AGI – “Non è nemmeno immaginabile pensare che gli abitanti di Gaza possano lasciare la loro terra, il loro Paese”. È quanto racconta ad AsiaNews suor Nabila Saleh, religiosa di origine egiziana delle Rosary Sisters, commentando le parole del presidente statunitense Donald Trump nell’incontro a Washington con il primo ministro israeliano Benjamin Netanyahu. L’inquilino della Casa Bianca, con il sostegno soddisfatto del leader dello Stato ebraico, ha prospettato lo svuotamento di Gaza dei suoi abitanti per l’opera di ricostruzione trasferendoli in modo permanente in Paesi terzi arabi, fra cui Egitto e Giordania. Al contempo intende trasformare la Striscia nella “Riviera del Medio oriente”.
“Non si può – afferma la suora, che ha vissuto in prima persona per molti mesi il conflitto fra Israele e Hamas, riuscendo a lasciare la Striscia solo ai primi di aprile dello scorso anno con un gruppo di parrocchiani – sostenere la posizione del presidente Trump. È come dire alla popolazione americana di abbandonare la loro terra… è lo stesso!”.
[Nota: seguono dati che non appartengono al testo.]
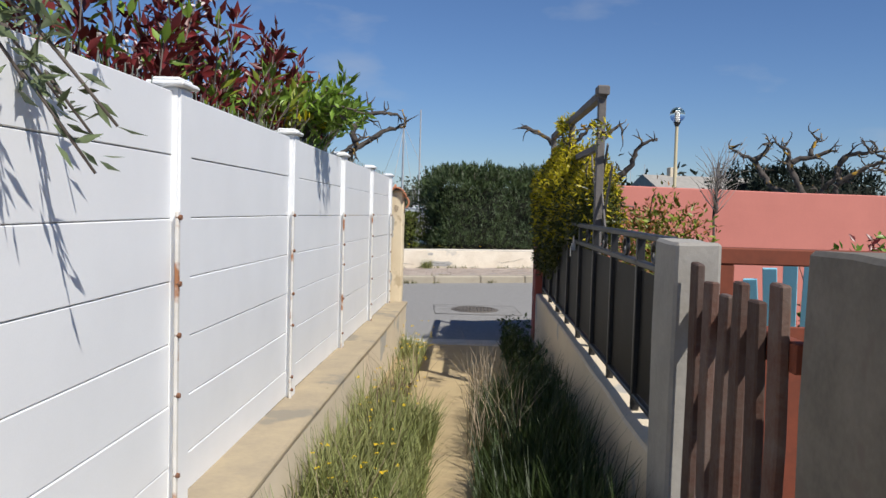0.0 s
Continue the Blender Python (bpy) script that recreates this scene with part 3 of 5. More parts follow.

Suor Nabila Saleh ha vissuto 13 anni a Gaza e ha sperimentato sulla propria pelle le violenze del conflitto israelo-palestinese, sebbene l’intensità della guerra innescata dall’attacco di Hamas del 7 ottobre 2023 non abbia eguali rispetto al passato. La religiosa ha trascorso oltre sei mesi come rifugiata nella chiesa della Sacra Famiglia assieme a oltre 650 sfollati cristiani, sotto le bombe e in condizioni umanitarie disperate, prendendosi cura dei più fragili. Nel giugno scorso ha raccontato la propria esperienza al Centro Pime di Milano assieme ad alcune consorelle fra le quali suor Bertilla Murj e suor Martina Bader, giordane, che hanno operato a lungo in passato nella Striscia. In precedenza aveva anche ricevuto dall’arcivescovo di Milano monsignor Mario Delpini, in un incontro privato, il premio “Fuoco dentro” promosso dalla Chiesa ambrosiana per “Donne e uomini che cambiano il mondo”.
“Un popolo – prosegue suor Nabila Saleh, attualmente in Giordania – ha diritto a vivere nel suo Paese, nella sua terra, sono i principi fissati anche nei diritti umani di base delle organizzazioni internazionali”. Nei mesi di conflitto nella Striscia, la religiosa ha vissuto momenti terribili come l’attacco alla chiesa greco-ortodossa di san Porfirio o quando l’esercito israeliano ha ucciso a sangue freddo due donne della comunità cristiana davanti ai suoi occhi. “La maggioranza di quelli che sono fuggiti a sud – racconta la suora, rimasta in contatto con la parrocchia della Sacra Famiglia – stanno ritornando a nord, anche se vi sono molte difficoltà perché non è rimasto più niente e la situazione è molto difficile. Resta – conclude – la fiducia in Dio”, anche se permane la sensazione di essere vittime di una profonda “ingiustizia” e che per una vera pace serva “un miracolo dal cielo”.